Sorry! said:
You are right there is no 'world policeforce' I wonder why America feels inclined to pretend it's that police force however by invading this country.
I would disagree on this bit about there not being any "world police force." There is no "official" world police force perhaps that is given such a name, but I would not want to see the state of the world if the United States was not present.
Yes it is hypocrisy to not allow these other countries to build WMD, but we should still try to sway them from doing it. A reason that they were persuasive about Iraq to the public was by saying they were going to sell them to terrorist organization which would in turn most probably be used against the American people.
Why should we allow ruthless dictatorships that oppress human rights and could cause serious harm to us the right to develop WMD?
That's like saying that if law-abiding citizens are allowed to own guns, then we should also allow the rapists, murderers, and so forth to own guns.
The only nations that you allow to develop WMD (that is, provided you can do anything about it) are the ones that are civilized and do not oppress human rights, and ruthlessly oppress their people, and could also be a threat to the Western world.
Nations like Iran, that may well be hellbent on nuking Israel and trying to create a second Holocaust, or North Korea, which for sixty years has been building up for the re-unification with South Korea and wants nukes as a deterrant so that when it decides firebomb the daylights out of South Korea and effectively slaughters all the American soldiers stationed there, along with killing a lot of South Koreans by bombing Seoul to smithereens, and the only thing the United States can do is nuke them back to do anything about it (as conventional bombing likely won't work in such an instance, plus NK is a wholly different animal from a nation like Iraq to invade or bomb), the NKs can say, "You bomb us, and we're launching at one of your major cities" (and if the NKs get a nuke that they can launch intercontinentally, this day will come, as this is what NK has been preparing for, for decades, unless they are stopped somehow), you do not allow such nations to develop WMDs out of some notion of "fairness."
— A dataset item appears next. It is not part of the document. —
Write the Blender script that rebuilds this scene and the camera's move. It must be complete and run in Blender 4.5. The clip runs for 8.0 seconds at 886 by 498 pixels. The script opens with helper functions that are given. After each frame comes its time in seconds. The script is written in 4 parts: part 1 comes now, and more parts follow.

That's like if the Nazis were to re-emergence to power in Germany at some future point, you wouldn't allow them to develop WMDs.
Sorry! said:
My comment you quoted was specifically towards a 'world police force'. It wasn't a 'why did America attack' but a 'why does America feel the need to police the world' What makes it feel that that should be it's job?
America only feels it needs to "police" the world in the sense that:
1) It is necessary for the security of the Western world, and
2) There is no one else on the planet that can, or will, do it. You think the EU could front a 200,000 man force, move it halfway around the world, and then sustain continued operations for year after year?
Europe (EU), for one, couldn't do this, as they lack the ability. Most of the Euro nations put less than 2% of the NATO-mandated minimum of 2% of GDP into their militaries, and what they do spend is usually on the salaries and benefits of the soldiers, as opposed to on training and equipment.
Most also do not have the ability to ramp up their defense spending. They have invested too much of their national economies into their social welfare states (which themselves are expensive enough as it is, and deeply in debt for different nations), plus their peoples, having been cocooned and protected for so many years by the United States and the UK, do not have the will or spirit for any such actions. There have been attempts to create European Rapid-Reaction Forces, but they have all went nowhere.
The EU peoples will not sacrifice their entitlement social welfare states in order to pour more funding into defense (especially when they have a big nation like the U.S. that handle the defense for them).
As it stands, the only other nation aside from the United States that still has a warrior culture and the ability to actually project force, is the United Kingdom, and even for them, right now, they'd have a hard time pulling off something like the Falklands again.
Sure, multiple nations aid in the efforts in Iraq and Afghanistan, but they are the loyal sidekicks to the U.S. None of them could really go at such an effort by themselves.
The only nation with the capability to defend the Western world, whether that be standing up to the Soviet Union to stop them from taking over all of Europe, or sending large numbers of troops into a place like Afghanistan to prevent the area from becoming the equivalent to terrorists of what a raw steak sitting at room temperature is to E. Coli, and also to prevent Pakistan from possibly falling to radical Islamists (which would be an utter catastrophe), to invading a nation like Iraq if the need should ever arise, is the United States.
The U.S. tends to be damned if it does, and damned if it doesn't. If the U.S. was to truly become isolationist and stop caring about the rest of the world's affairs and possible dangers, the EU would be crapping bricks. On the other hand, when the U.S. decides to act to handle such issues around the world, then it gets accused of imperialism, sticking its nose where it shouldn't, and so forth.
The U.S., as President Obama said in his Nobel Peace Prize speech, has played a key role in underwriting global security for the past sixty years.